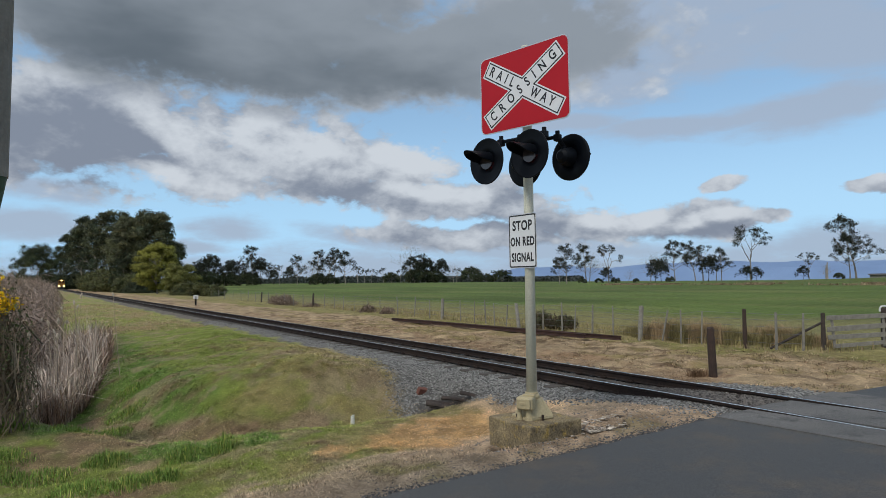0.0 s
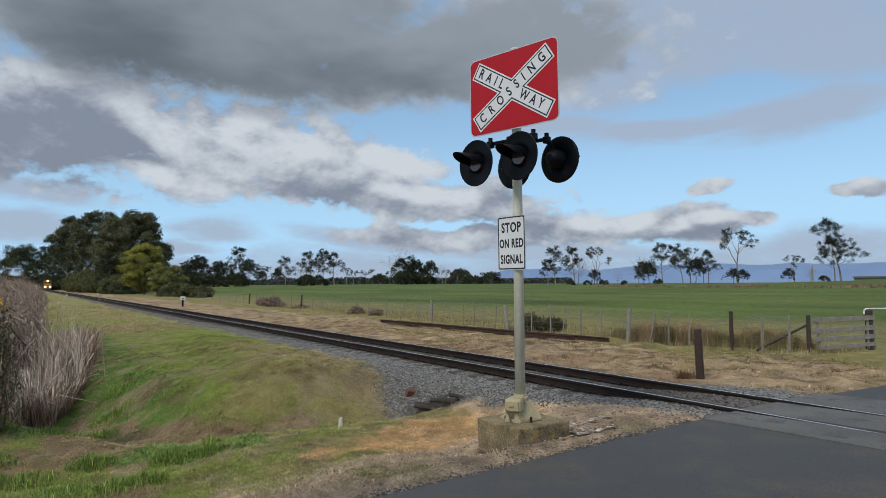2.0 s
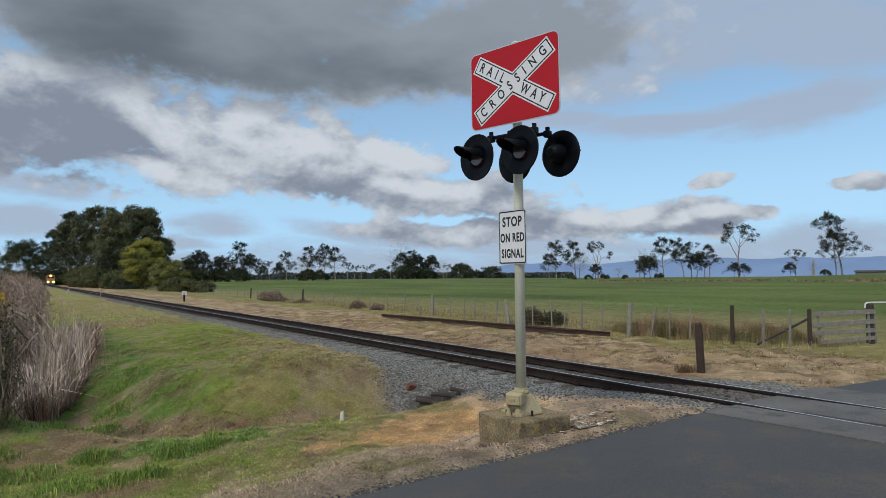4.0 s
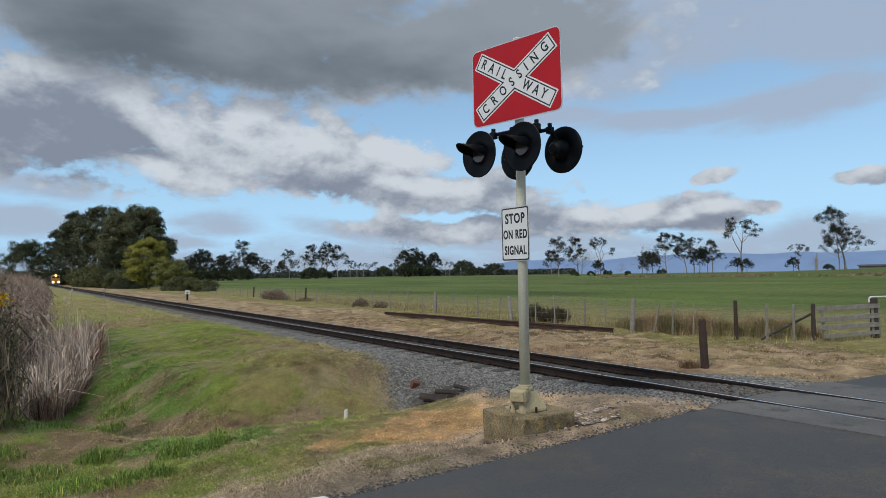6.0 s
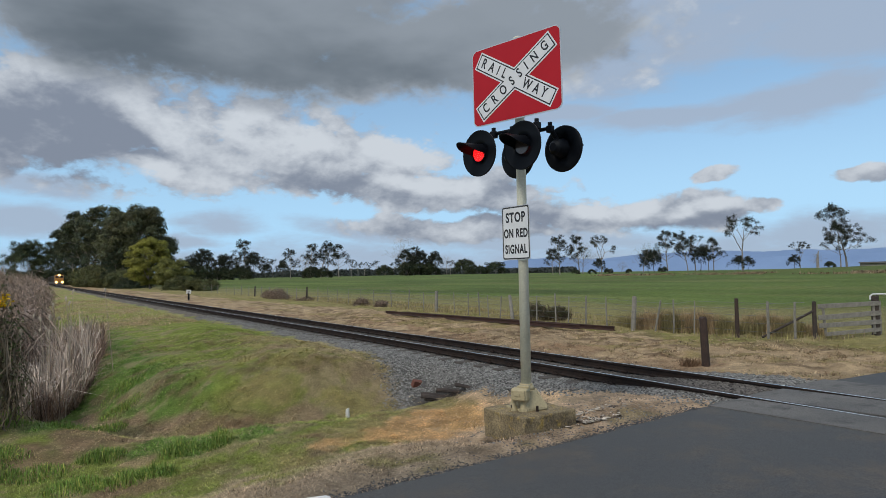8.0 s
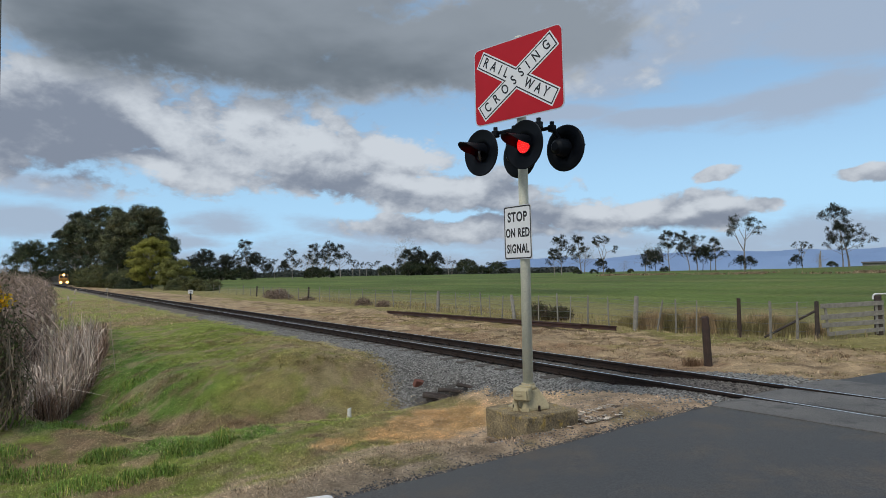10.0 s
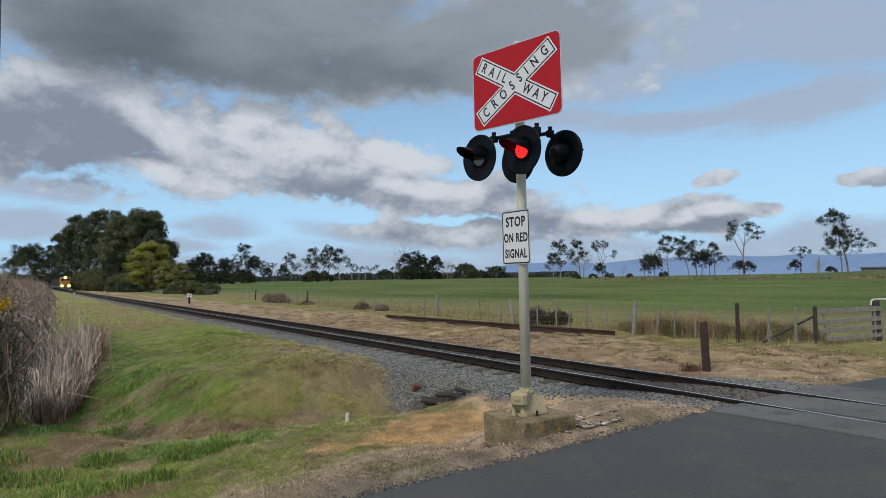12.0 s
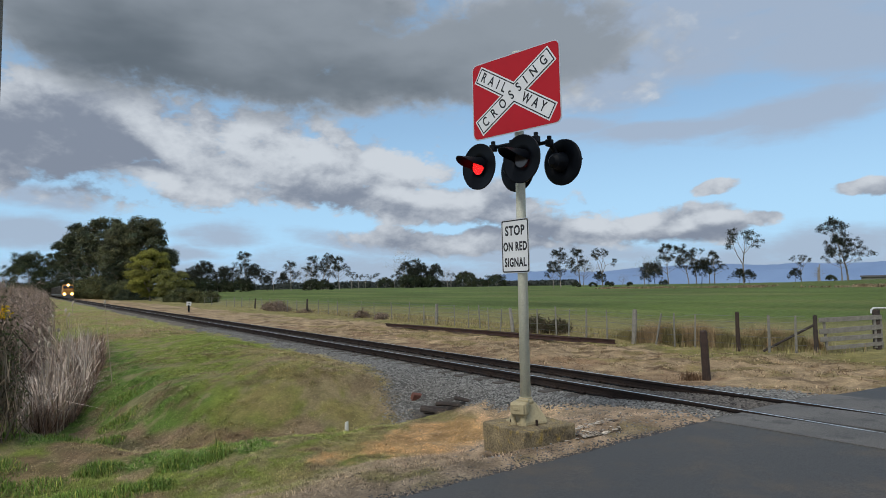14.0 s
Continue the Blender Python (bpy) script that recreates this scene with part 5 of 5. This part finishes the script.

## Written problem:
Write out the listing above exactly as it stands, pictures excluded.

## Correct output:
0.0 s
2.0 s
4.0 s
6.0 s
8.0 s
10.0 s
12.0 s
14.0 s
Continue the Blender Python (bpy) script that recreates this scene with part 5 of 5. This part finishes the script.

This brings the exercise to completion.